Sedangkan perbuatan yang dapat membatalkan ibadah puasa ada beberapa hal yaitu makan dan minum dengan sengaja, muntah dengan sengaja, merokok, haid dan nifas, keluar air mani dengan sengaja dan melakukan hubungan suami istri saat tengah berpuasa. Bahkan untuk hal yang terakhir ini, tidak hanya membatalkan puasa dan mengharuskan membayar hutang puasanya, namun juga wajib menunaikan kaffarah atau tebusan agar terhapus catatan kesalahannya. Tebusannya adalah dengan menunaikan satu dari tiga hal berikut secara berurut; membebaskan budak, berpuasa dua bulan berturut-turut atau memberi makan 60 orang miskin. Sanksi ini harus ditunaikan secara urut dan tidak boleh langsung memilih yang dianggap lebih ringan. Seseorang tidak boleh langsung memilih kaffarah urutan yang ketiga, kecuali jika memang ia tidak mampu menunaikan puasa dua bulan lamanya. Beratnya sanksi bagi orang yang melakukan hubungan badan di siang hari Ramadhan adalah karena kemuliaan ibadah puasa di bulan suci yang harus dijaga dan dihormati oleh kaum muslim.

Perkara yang Disunnahkan dalam Puasa

Selain itu, ada pula hal-hal yang disunnahkan dalam ibadah puasa seperti makan sahur, menyegerakan berbuka jika telah tiba waktunya, berbuka dengan buah kurma atau air putih, berdoa saat berbuka puasa dan mengisi ibadah puasa kita dengan banyak menunaikan amaliah dan ketaatan kepada Allah. Di antaranya dengan banyak bertadarus, dan membaca al-Quran. Bahkan membaca al-Qur’an ini termasuk amalan unggulan di bulan suci Ramadhan yang memiliki pahala luar biasa. Salah satu sebutan untuk bulan Ramadhan adalah syahrul quran (bulannya al-Quran). Sehingga sepantasnya kita banyak menghabiskan waktu di bulan mulia ini bersama al-Qur’an. Syukur kita mampu mengkhatamkan bacaan al-Qur’an kita di bulan mulia ini.
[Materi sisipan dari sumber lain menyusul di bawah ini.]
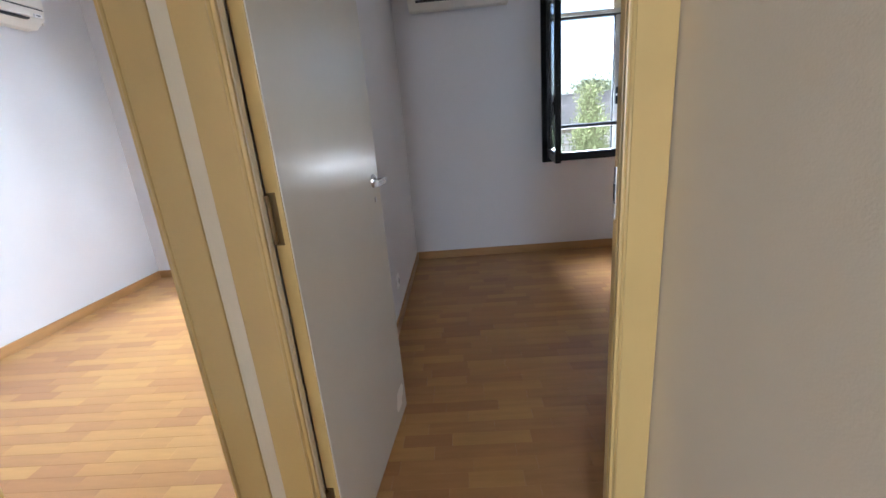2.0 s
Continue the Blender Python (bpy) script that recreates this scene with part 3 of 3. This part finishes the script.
def far_house():
    """A long rendered building with a concrete parapet, cornice, chimney and a hipped roof behind."""
    t = thing("neighbour_building", Matrix.Translation((0, 16, GZ)), "long pale rendered building with a stained concrete parapet", "building")
    part("wall", block(-14, 20, 0.2, 9, 0, 2.95), PLASTER, t)
    part("string_course", block(-14.03, 20.03, 0.12, 0.2, 2.38, 2.46, 0.01), PLASTER, t)
    part("cornice", block(-14.1, 20.1, -0.12, 0.25, 2.95, 3.1, 0.03), CONCRETE, t)
    part("cornice_lip", block(-14.1, 20.1, -0.18, -0.12, 3.04, 3.12, 0.012), CONCRETE, t)
    for i in range(17):
        x0 = -14 + i * 2.0
        part("parapet_panel", block(x0, x0 + 1.985, 0.0, 0.2, 3.1, 4.22, 0.012), CONCRETE, t)
    part("coping", block(-14.1, 20.1, -0.03, 0.23, 4.22, 4.28, 0.012), CONCRETE, t)
    ch = part("chimney", block(2.33, 2.83, 1.6, 2.1, 3.6, 4.6, 0.02), PLASTER, t)
    part("cap", block(2.26, 2.90, 1.53, 2.17, 4.6, 4.7, 0.02), CONCRETE, ch)
    for x0 in (0.55, 5.4, -4.6):
        part("drainpipe", rod((x0, 0.13, 0), (x0, 0.13, 4.1), 0.035, sides=10), PLASTER, t)
    for x0 in (-1.9, 0.9, 3.6, 6.3):
        part("wall_panel", block(x0, x0 + 1.9, 0.185, 0.2, 0.9, 2.2, 0.004), PLASTER, t)
    upper = part("upper_wall", block(-5.6, 0.9, 5, 8.6, 3.6, 4.95), PLASTER, t)
    for x0 in (-0.6, -1.6, -2.6):
        part("window", block(x0, x0 + 0.5, 4.97, 5.0, 4.25, 4.7, 0.01), DARK, upper)
    roof = bmesh.new()
    base = [roof.verts.new(p) for p in ((-6.0, 4.6, 4.95), (1.3, 4.6, 4.95), (1.3, 9.0, 4.95), (-6.0, 9.0, 4.95))]
    ridge = [roof.verts.new(p) for p in ((-3.8, 6.8, 5.95), (-0.9, 6.8, 5.95))]
    for f in ((0, 1, 5, 4), (2, 3, 4, 5)):
        roof.faces.new([(base + ridge)[i] for i in f])
    roof.faces.new((base[1], base[2], ridge[1]))
    roof.faces.new((base[3], base[0], ridge[0]))
    roof.faces.new(base[::-1])
    part("roof", roof, ROOF, t)


far_house()


# ---- parquet ----
def parquet(name, x0, x1, y0, y1, label, near, seed, skip=()):
    """Short oak strips laid along x in staggered rows: a bed below, the strips of the stretch near = (x0, x1, y0, y1) as parts, the others joined."""
    bed = setting(name, block(x0, x1, y0, y1, -0.05, -0.003), JOINT, label, "floor")
    rng = random.Random(seed)
    wide, gap, top, ch = 0.068, 0.0003, 0.0, 0.0005
    shared, verts, faces, made = {}, [], [], 0

    def strip(w, d):
        p = [(0, 0, -0.004), (w, 0, -0.004), (w, d, -0.004), (0, d, -0.004), (0, 0, top - ch), (w, 0, top - ch), (w, d, top - ch), (0, d, top - ch), (ch, ch, top), (w - ch, ch, top), (w - ch, d - ch, top), (ch, d - ch, top)]
        q = [(8, 9, 10, 11)] + [(a, (a + 1) % 4, 4 + (a + 1) % 4, 4 + a) for a in range(4)] + [(4 + a, 4 + (a + 1) % 4, 8 + (a + 1) % 4, 8 + a) for a in range(4)]
        return p, q

    y = y0
    while y < y1 - 0.004:
        d = min(wide, y1 - y) - gap
        x = x0 - rng.choice((0.0, 0.06, 0.13, 0.19))
        while x < x1 - 0.004:
            w = rng.choice((0.20, 0.24, 0.28, 0.32))
            a, b = max(x, x0), min(x + w, x1)
            x += w
            if b - a < 0.012:
                continue
            size = (round(b - a - gap, 4), round(d, 4))
            if made < 300 and near[0] <= a <= near[1] and near[2] <= y <= near[3]:
                if size not in shared:
                    me = bpy.data.meshes.new("plank")
                    p, q = strip(*size)
                    me.from_pydata(p, [], q)
                    me.materials.append(PLANK)
                    shared[size] = me
                ob = new("plank", shared[size])
                ob.parent = bed
                ob.location = (a, y, 0)
                made += 1
            else:
                p, q = strip(*size)
                k = len(verts)
                verts += [(a + i, y + j, h) for i, j, h in p]
                faces += [tuple(k + i for i in f) for f in q]
        y += wide
    if verts:
        me = bpy.data.meshes.new("planks")
        me.from_pydata(verts, [], faces)
        me.materials.append(PLANK_FAR)
        rest = new("planks", me)
        rest.parent = bed
        tagged(rest, "honey oak parquet strips", kind="stuff")


parquet("floor", XL, XR + 0.06, YD1, YW, "honey oak strip parquet bedroom floor", (0.2, 3.3, 1.0, 3.1), 21)
parquet("floor", 0.95, XR + 0.07, -0.075, YD1, "honey oak strip parquet bedroom floor", (0.9, 3.3, -0.1, 0.1), 26)
parquet("floor", AL, AR, YD1, YW, "honey oak strip parquet bedroom floor", (-2.7, -0.1, 0.1, 1.9), 22)
parquet("floor", -1.3, HR, -0.9, YD1, "honey oak strip parquet corridor floor", (-1.3, 0.85, -0.9, 0.2), 23)
parquet("floor", HL, HR, -3.2, -0.9, "honey oak strip parquet corridor floor", (0, 0.85, -2.6, -0.9), 24)
parquet("floor", -2.48, HR, BACK, -3.2, "honey oak strip parquet floor", (0, 0, 0, 0), 25)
Bulan yang Allah pilih sebagai waktu pertama kali diturunkannya kitab al-Qur’an. Kitab suci paling mulia yang diturunkan kepada semulia-mulia Nabi dan menjadi pedoman untuk semulia-mulia umat. Maka, Allah pun memilih bulan yang paling mulia saat menurunkannya.[3]

Mutiara Hikmah

Dari Abu Hurairah berkata, “Rasulullah ﷺ bersabda,

رُبَّ صَائِمٍ حَظُّهُ مِنْ صِيَامِهِ الْجُوعُ وَالْعَطَشُ ، وَرُبَّ قَائِمٍ حَظُّهُ مِنْ قِيَامِهِ السَّهَرُ

“Berapa banyak orang yang berpuasa, hanya mendapatkan dari puasanya rasa lapar dan haus saja, dan berapa banyak orang yang melakukan qiyamullail hanya mendapatkan dari qiyamullailnya terjaga (begadang) saja.” (H.R. Ahmad: 8693 dan dishahihkan oleh Ibnu Hibban: 8/257 dan Syaikh Albani dalam Shahih Targhib: 1/262)

Maraji’:

[1] Mahasiswa FIAI UII

[2] Sayid Sabiq. Fiqhussunnah. Beirut. Dar al-Fikr. 2006

[3] Wahbah az-Zuhaili, Al-fiqh al-Islami wa Adillatuh, Beirut, Dar al-Fikr, 2002.